Eric Noble of Dark Matter Tattoo in St. Cloud learned tattoo while in prison in 1997. Tattoo gave him a productive activity that kept him from getting into further trouble. He learned an unprofessional version of tattoo from Dennis Cahill while in an Arizona prison. He said that though the technique wasn’t professional, they tried to create the safest conditions possible given their surroundings and make-shift equipment.
Later, Eric got an apprenticeship with Brandon Noetzel of One Life Tattoo in Brainerd. It wasn’t easy to become Brandon’s apprentice. Eric was turned down a couple of times and was only accepted once he brought back an improved portfolio and showed he was more dedicated to learning. His formal apprenticeship started in 2009. Normally, it takes a year or two to get the 200 hours of supervised tattoo experience needed for licensing, but because Eric already had tattoo experience, his apprenticeship was between 8 months and a year. He worked for Brandon 8 hours a day, every day, and wasn’t paid for his work.
This is typical of an apprenticeship: Lots of hours with no pay and the persistence to prove you are worthy of being an apprentice.
According to Tyler Hamline, body piercer and co-owner of Red at Night Studios in Brainerd, you had to show you were hungry for an apprenticeship. He started piercing in 2000, when he turned 18. He was a constant fixture at Cloud 9 tattoo studio in St. Cloud at the time and had been tattooed there multiple times. He loved the atmosphere and freedom he found within the shop, but because he wasn’t an artist, he decided to become a body piercer in order to be part of the industry. It took Tyler 6-8 months to convince Andy “Goat” Sandberg to take him on as an apprentice at Cloud 9. His apprenticeship was 6-7 months long, 6 days a week at a minimum of 8 hours a day. This time was not all spent piercing. He had to clean stuff in the shop, run and get food, and take care of the tattoo artists, too, all without pay. He was happy to do it because he was getting trained, saying, “Your teachers are doing you a favor by training you to have a career. Being willing to work for free shows your passion.”

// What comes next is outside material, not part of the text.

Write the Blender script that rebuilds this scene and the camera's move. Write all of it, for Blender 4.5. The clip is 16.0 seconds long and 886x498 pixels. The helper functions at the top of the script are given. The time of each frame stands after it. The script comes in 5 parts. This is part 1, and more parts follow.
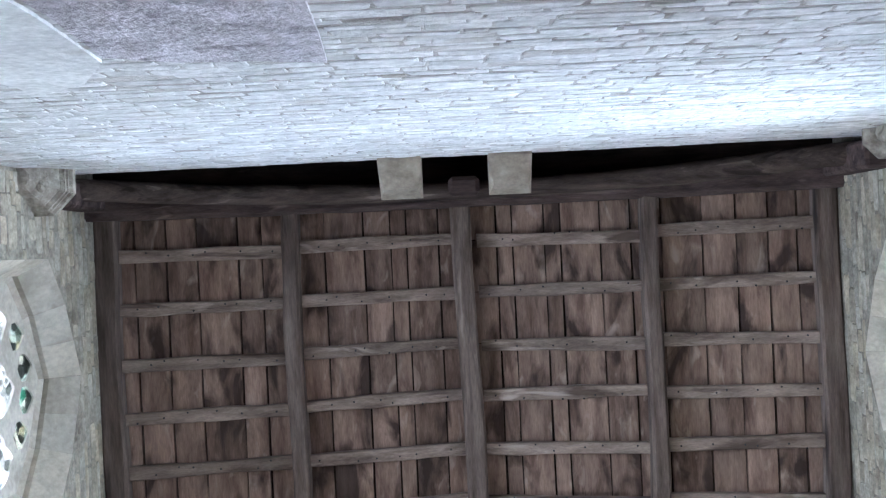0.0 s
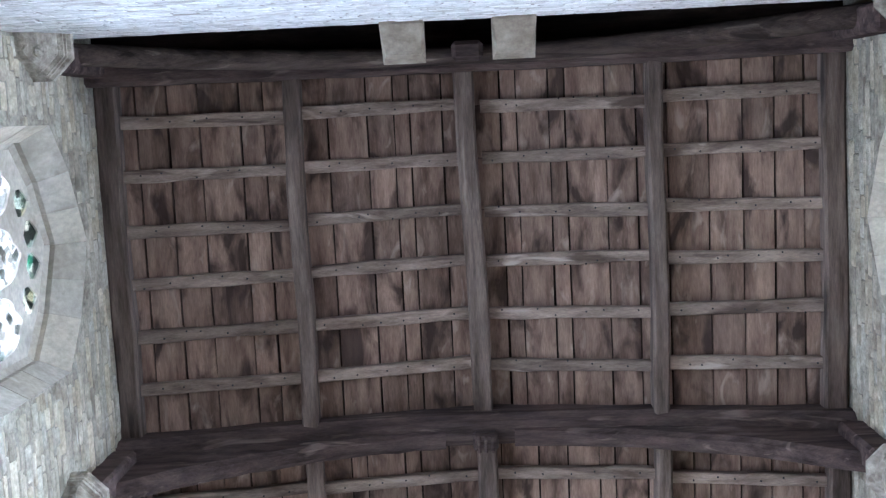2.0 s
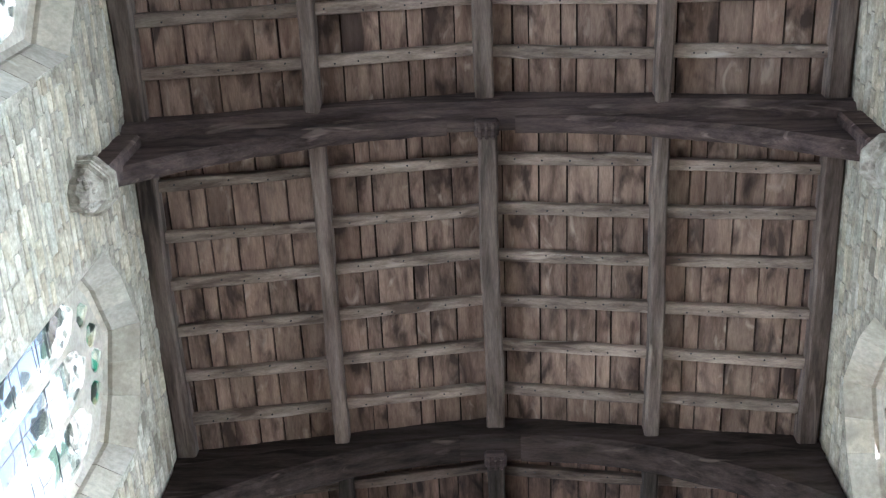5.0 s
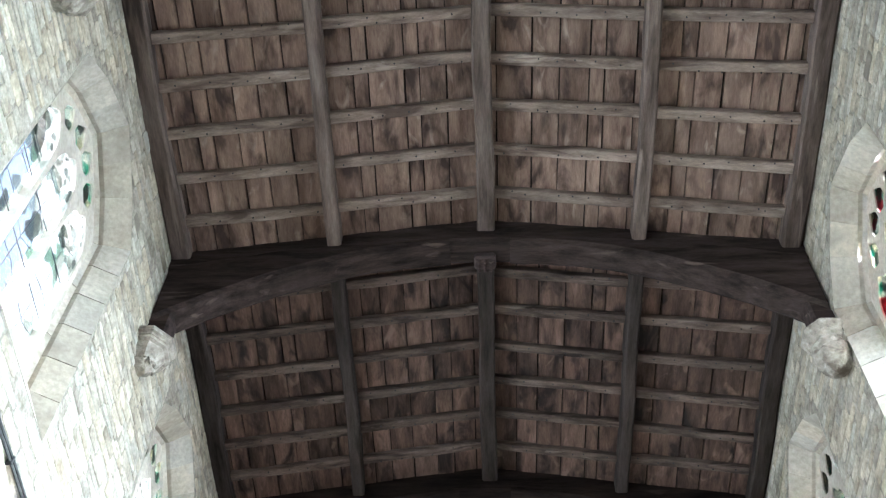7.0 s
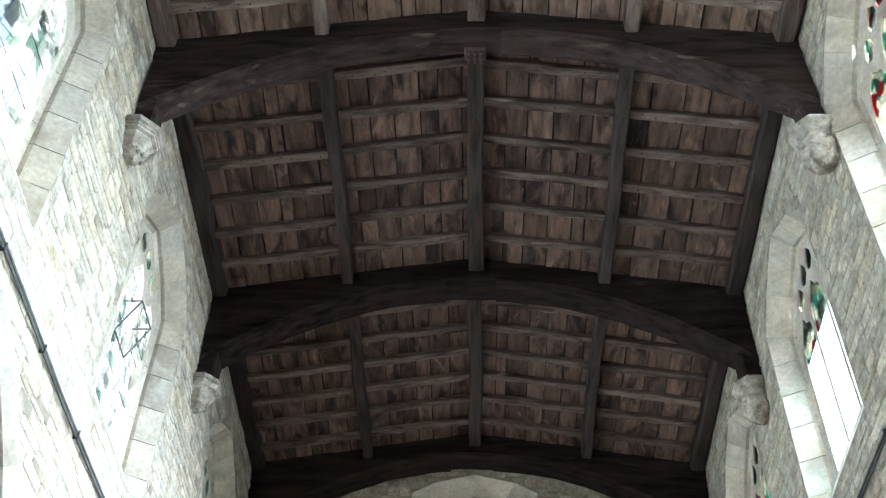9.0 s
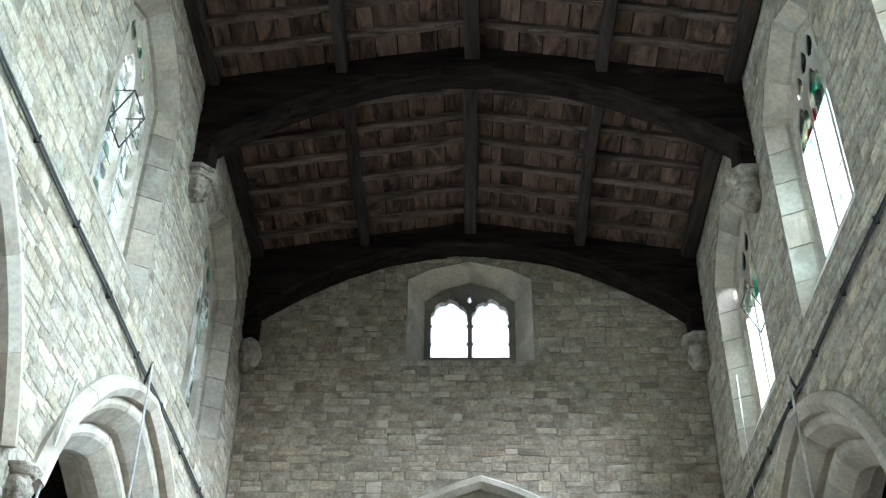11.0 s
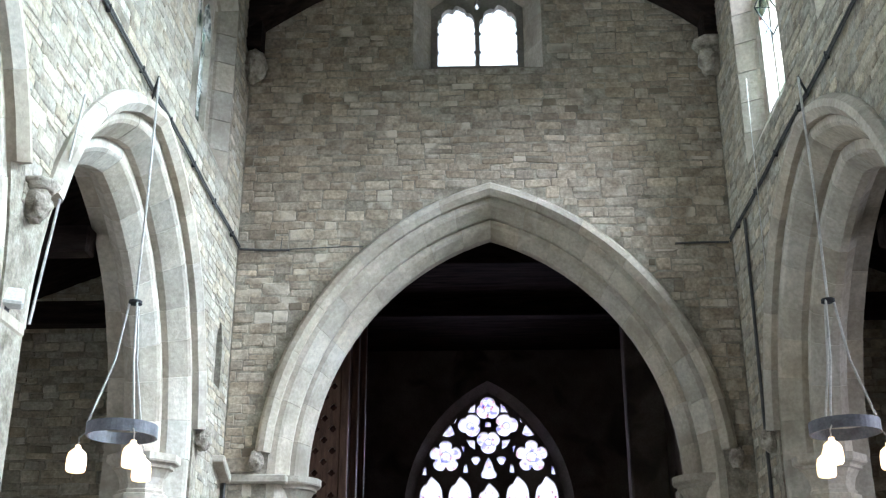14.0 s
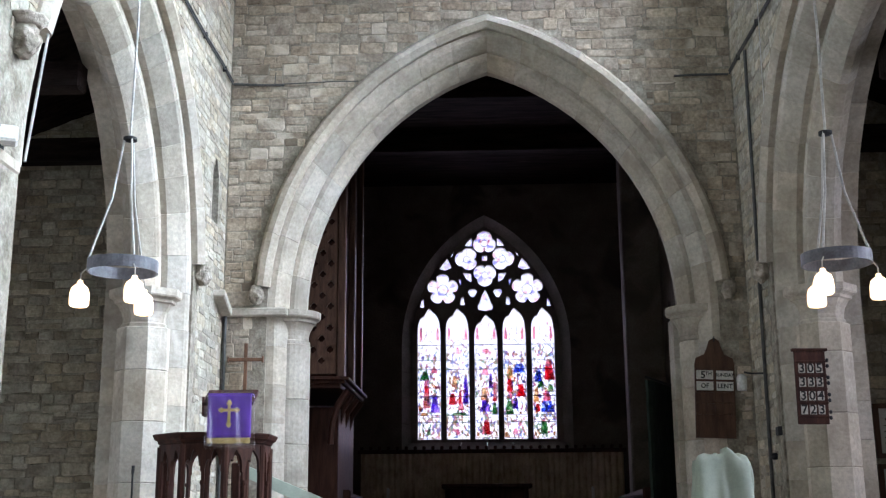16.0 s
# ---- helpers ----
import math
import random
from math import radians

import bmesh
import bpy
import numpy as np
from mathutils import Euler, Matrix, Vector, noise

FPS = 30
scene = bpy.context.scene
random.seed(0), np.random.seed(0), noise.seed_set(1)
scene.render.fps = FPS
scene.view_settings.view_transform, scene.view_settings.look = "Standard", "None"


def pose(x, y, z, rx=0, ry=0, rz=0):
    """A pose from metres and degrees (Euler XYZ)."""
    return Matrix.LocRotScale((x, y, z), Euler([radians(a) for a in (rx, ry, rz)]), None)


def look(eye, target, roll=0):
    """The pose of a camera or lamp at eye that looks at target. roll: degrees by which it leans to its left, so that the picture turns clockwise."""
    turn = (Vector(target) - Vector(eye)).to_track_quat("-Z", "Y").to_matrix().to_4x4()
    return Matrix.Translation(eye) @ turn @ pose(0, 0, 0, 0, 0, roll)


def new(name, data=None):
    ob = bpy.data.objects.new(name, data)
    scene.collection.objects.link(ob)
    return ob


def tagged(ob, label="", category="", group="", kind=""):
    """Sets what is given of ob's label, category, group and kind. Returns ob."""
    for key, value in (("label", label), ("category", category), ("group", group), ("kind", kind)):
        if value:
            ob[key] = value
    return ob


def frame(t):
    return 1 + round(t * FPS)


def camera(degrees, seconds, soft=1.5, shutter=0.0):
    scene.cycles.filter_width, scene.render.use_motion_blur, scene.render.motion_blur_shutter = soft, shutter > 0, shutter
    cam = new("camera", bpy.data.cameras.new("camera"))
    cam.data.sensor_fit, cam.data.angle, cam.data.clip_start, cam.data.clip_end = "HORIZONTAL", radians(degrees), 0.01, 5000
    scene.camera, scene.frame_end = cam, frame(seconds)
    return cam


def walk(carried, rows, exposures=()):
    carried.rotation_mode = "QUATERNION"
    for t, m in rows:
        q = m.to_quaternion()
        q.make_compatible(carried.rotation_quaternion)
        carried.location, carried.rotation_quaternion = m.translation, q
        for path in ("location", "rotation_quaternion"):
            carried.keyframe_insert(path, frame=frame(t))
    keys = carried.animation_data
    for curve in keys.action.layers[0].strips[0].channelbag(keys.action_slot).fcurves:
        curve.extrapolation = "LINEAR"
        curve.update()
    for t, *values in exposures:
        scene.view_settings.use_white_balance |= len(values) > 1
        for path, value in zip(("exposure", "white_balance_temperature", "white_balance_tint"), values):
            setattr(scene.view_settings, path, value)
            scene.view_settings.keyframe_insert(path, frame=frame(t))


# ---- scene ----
# camera: one fixed standpoint by the west wall, tilted from the roof down to the chancel
EYE = 1.45
cam = camera(42.85, 16.0, soft=1.25)
# seconds, degrees above the horizon, turn to the left, lean to the left
ROWS = [
    (0.0, 89.96, 0.99, 2.70),
    (0.5, 88.73, 1.09, 2.72),
    (1.0, 86.75, 1.24, 2.87),
    (1.5, 84.60, 1.35, 2.63),
    (2.0, 83.19, 1.46, 2.61),
    (2.5, 81.51, 1.65, 2.61),
    (3.0, 79.73, 1.76, 2.58),
    (3.5, 77.82, 1.86, 2.65),
    (4.0, 74.90, 1.95, 2.33),
    (4.5, 71.05, 2.03, 2.05),
    (5.0, 67.40, 2.11, 1.68),
    (5.2, 66.09, 2.09, 1.36),
    (7.3, 55.60, 1.88, 1.05),
    (7.5, 54.21, 1.93, 0.95),
    (8.0, 51.38, 1.76, 0.54),
    (8.5, 48.75, 1.57, 0.33),
    (8.7, 48.04, 1.50, 0.26),
    (10.8, 37.55, 1.24, 0.06),
    (11.0, 36.28, 1.23, 0.08),
    (11.5, 33.45, 1.37, 0.52),
    (12.0, 31.67, 1.76, 0.77),
    (12.5, 29.04, 2.06, 0.84),
    (13.0, 26.64, 2.07, 0.80),
    (13.5, 24.28, 1.98, 0.80),
    (14.0, 21.60, 1.75, 0.73),
    (14.5, 18.65, 1.62, 0.78),
    (15.0, 16.38, 1.64, 0.77),
    (15.5, 14.57, 1.65, 0.84),
    (16.0, 13.23, 1.68, 0.82),
]
# seconds, stops, kelvin, tint
EXPOSURE = [(0.0, 0.14, 5350, 21), (1.5, 0.22, 5280, 23), (3.5, 0.37, 5400, 20), (5.0, 0.34, 5580, 17), (8.5, 0.26, 5660, 12), (11.0, -0.54, 5620, 6), (12.5, -0.74, 5620, 7), (14.5, -0.44, 5660, 12), (16.0, -0.56, 5680, 15)]
walk(cam, [(t, pose(0, 0, EYE, 90 + up, 0, 0) @ pose(0, 0, 0, 0, turn, 0) @ pose(0, 0, 0, 0, 0, -lean)) for t, up, turn, lean in ROWS], EXPOSURE)

# ---- light ----
world = bpy.data.worlds.new("sky")
scene.world = world
world.use_nodes = True
_sky = world.node_tree.nodes.new("ShaderNodeTexSky")
_sky.sky_type, _sky.sun_disc = "NISHITA", False
_sky.sun_elevation, _sky.sun_rotation = radians(38), radians(150)
_back = world.node_tree.nodes["Background"]
_back.inputs[1].default_value = 0.15
world.node_tree.links.new(_sky.outputs[0], _back.inputs[0])
SUN = bpy.data.lights.new("sun", "SUN")
SUN.energy, SUN.angle, SUN.color = 2.0, radians(0.5), (1.0, 0.95, 0.88)
new("sun", SUN).matrix_world = look((30, -18, 30), (0, 0, 0))


# daylight through the north, south and east clerestory, the chancel window and the aisle windows
NORTH_WATTS, EAST_WATTS, CHANCEL_WATTS, AISLE_WATTS = 185, 24, 380, 50
SOUTH_WATTS = (780, 1080, 1080, 1000)
SOUTH_AIM = (5.5, 5.5, 5.1, 4.2)
SOUTH_SPREAD = (114, 114, 106, 82)


def sky_window(name, eye, target, wide, high, watts, tint=(0.945, 0.945, 1.0), spread=120):
    """Daylight that comes in through one window."""
    lamp = bpy.data.lights.new(name, "AREA")
    lamp.shape, lamp.size, lamp.size_y, lamp.energy, lamp.color = "RECTANGLE", wide, high, watts, tint
    lamp.spread = radians(spread)
    ob = new(name, lamp)
    ob.matrix_world = look(eye, target)
    return ob


# ---- plan ----
XL, YE, YW = -2.645, 11.5, -0.6        # north wall, chancel arch wall, west wall
THICK = 0.75
PLATE, RIDGE_X, RIDGE_Z, FALL = 9.56, 0.04, 10.05, 0.17
CHANCEL_END = 20.5


def XR(y):
    """Face of the south wall, which is a little out of square."""
    return 2.68 + 0.0085 * y


def on_north(u, v, w):
    return (XL + w, u, v)


def on_south(u, v, w):
    return (XR(u) - w, u, v)


def on_east(u, v, w):
    return (u, YE - w, v)


def on_west(u, v, w):
    return (u, YW + w, v)


def on_chancel(u, v, w):
    return (u, CHANCEL_END - w, v)


def on_aisle(u, v, w):
    return (u, 12.0 - w, v)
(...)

Along with previous experience, some of what determines the length of time for an apprenticeship is studio volume, according to Shane Post, body piercer and co-owner of Wingnut Tattoo & Piercing in St. Cloud and Anoka. If the volume of customers is low, it’s going to take longer to get the experience needed for licensing. Shane said that he fell into piercing when he was younger and got into a shop when he was 18. He was lucky to get his apprenticeship at the time (mid-1990s) because there weren’t many apprenticeship programs and shops weren’t really hiring.

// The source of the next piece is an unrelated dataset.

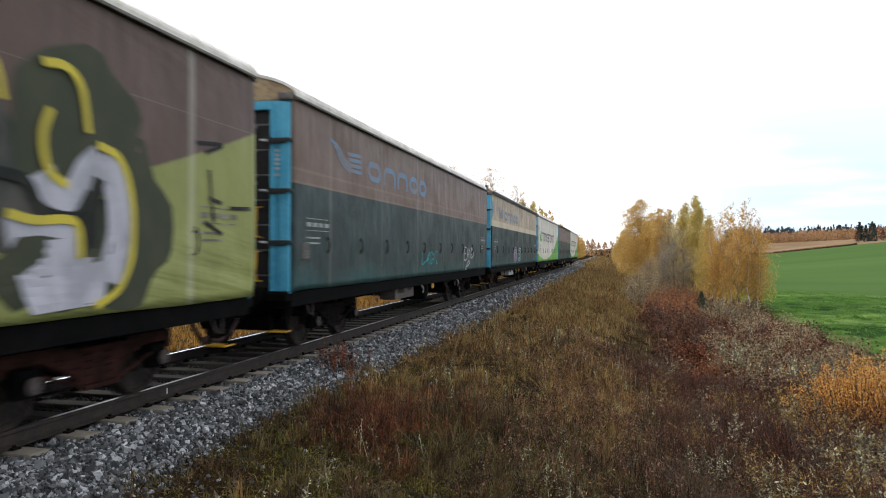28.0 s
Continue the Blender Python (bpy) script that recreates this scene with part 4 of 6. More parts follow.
base_wagon = build_wagon_base()
TRAIN = [
    ("faded brown and dark green curtain-sided wagon with blue painted shapes", C_CARGO, 0.5, "cargo", P_BLUE, P_BLUE, P_WHITE),
    ("dirty white and green curtain-sided wagon sprayed with red graffiti", C_WGREEN, 1.3, "sweep", P_GREY, P_GREEN, P_DARK),
    ("white and green curtain-sided wagon with grey painted shapes", C_WGREEN, 1.2, "sweep", P_GREY, P_GREEN, P_DARK),
    ("white and yellow-olive curtain-sided wagon with grey painted shapes", C_YOLIVE, 1.0, "sweep", P_GREY, P_OLIVE, P_WHITE),
    ("dark brown and green curtain-sided wagon with faded blue shapes", C_CARGO_DARK, 0.5, "cargo", P_FADED, P_FADED, P_WHITE),
    ("faded brown and green curtain-sided wagon", C_CARGO, 0.5, "cargo", P_PALEBLUE, P_BLUE, P_WHITE),
    ("streaked brown wagon with a salmon and teal graffiti piece", C_CARGO_STREAK, 0.5, "cargo", P_PALEBLUE, P_BLUE, P_WHITE),
    ("greyish white and olive curtain-sided wagon", C_WOLIVE, 1.0, "sweep", P_GREY, P_OLIVE, P_DARK),
    ("rust-stained cream and olive curtain-sided wagon", C_CREAM, 0.7, "sweep", P_GREY, P_OLIVE, P_DARK),
    ("dark brown wagon scrawled with white graffiti", C_CARGO_DARK, 0.5, "cargo", P_FADED, P_FADED, P_WHITE),
    ("greyish white and olive wagon with a white scrawl low down", C_WOLIVE, 1.0, "sweep", P_GREY, P_OLIVE, P_DARK),
    ("rust-stained cream wagon with red and white graffiti", C_CREAM, 0.7, "sweep", P_GREY, P_OLIVE, P_DARK),
    ("clean white and bright green curtain-sided wagon", C_BRIGHT, 1.4, "sweep", P_GREY, P_GREEN, P_DARK),
    ("rust-brown wagon covered in pale graffiti below", C_RUST, 0.8, "sweep", P_GREY, P_GREENDULL, P_DARK),
    ("beige and green curtain-sided wagon with creased hem", C_BGREEN, 1.4, "sweep", P_GREY, P_GREEN, P_DARK),
    ("beige and olive curtain-sided wagon with small scribbles", C_BEIGE, 1.1, "sweep", P_GREY, P_OLIVE, P_DARK),
    ("stained cream-banded and dark green wagon with blue shapes", C_CARGO_PALE, 0.5, "cargo", P_BLUE, P_BLUE, P_WHITE),
    ("dark brown and olive wagon with a large yellow-edged graffiti piece", C_DARKOLIVE, 0.8, "sweep", P_GREY, P_OLIVE, P_DARK),
    ("dark brown and green wagon with a white scrawl", C_CARGO_DARK, 0.5, "cargo", P_BLUE, P_BLUE, P_WHITE),
    ("streaked cream-banded wagon with two round graffiti rings", C_CARGO_PALE, 0.5, "cargo", P_BLUE, P_BLUE, P_WHITE),
    ("greyish white and green curtain-sided wagon", C_WGREEN, 1.2, "sweep", P_GREY, P_GREEN, P_DARK),
    ("dark faded brown and grey-green curtain-sided wagon", C_CARGO_DARK, 0.5, "cargo", P_FADED, P_FADED, P_WHITE),
    ("greyish white and green curtain-sided wagon at the train's end", C_WGREEN, 1.2, "sweep", P_GREY, P_GREEN, P_DARK),
]
wagons = []
for k, (label, mat, slack, kind, wm, em, im) in enumerate(TRAIN):
    w = copy_thing(base_wagon, pose(track_x(FIRST + PITCH * k), FIRST + PITCH * k, 0)) if k else base_wagon
    wagons.append(w)
for k, (label, mat, slack, kind, wm, em, im) in enumerate(TRAIN):
    fit_out(wagons[k], label, mat, k + 1, slack, kind, wm, em, im)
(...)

Anthony Elliott II, son of AJ Elliott, apprenticed with his dad. He started tattooing, creating small tattoos, when he was 15. When he was a kid, he helped with all sorts of tasks in the tattoo shop, like drawing tattoos, setting up and tearing down equipment, and teaching people how to care for their tattoos.

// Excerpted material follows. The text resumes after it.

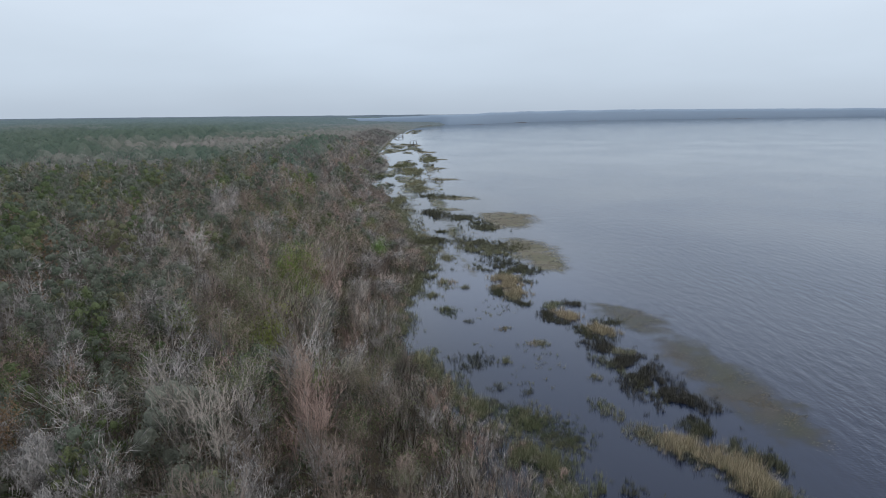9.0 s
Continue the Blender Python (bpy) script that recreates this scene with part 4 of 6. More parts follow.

Being an apprentice isn’t just about learning how to create tattoos or do body piercings. It’s about learning how to run a business and handle customers. But, according to Eric Noble, it goes even deeper than that. He referred to the Japanese term senpai-kohai (pronounced sen-pie, k?-high) in describing the relationship between the apprentice and his or her teacher. This is a master/student relationship in which there is more devotion between the two than in a traditional training or classroom situation. A senpai (master) will teach the kohai (student) ethics and morals. What a student does is a reflection of the master’s teaching.
Eric said that transmitting values and the necessary skills is kind of like parenting, being stern when needed, but also being caring toward the apprentice. Because of the dedication it takes to serve as a teacher to an apprentice, most tattoo artists limit the number of apprentices they take on, which is part of why it’s difficult to get an apprenticeship and a potential apprentice has to show the proper perseverance.
The senpai-kohai relationship within the tattoo industry creates a traceable lineage from student back to master, who was once a student under a different master. Erik Cagle and Judy Hunstiger of Purple Pain Tattoo Studio in St. Cloud discussed this lineage. Erik started hanging out at Jeff’s Tattoo and Total Body Piercing in St. Cloud, visiting and getting tattooed by Jeff Hunstiger, Judy’s husband. Erik then apprenticed with Jeff. Judy learned tattoo from Tom Genereux, who owned Rising Phoenix Tattoo Studio in St. Cloud. Tom learned from Don Nolan, who, in Tom’s words, was “the godfather of modern tattooing.” (St. Cloud Times, July 28, 2002) Several of Central Minnesota’s tattoo artists were well versed in tattoo’s rich history and mentioned Ed Hardy and Sailor Jerry as masters within the broader field of tattoo.
As today’s tattoo artists and body piercers train the new generation of apprentices in the body modification field, they will join this lineage and become part of tattoo’s history.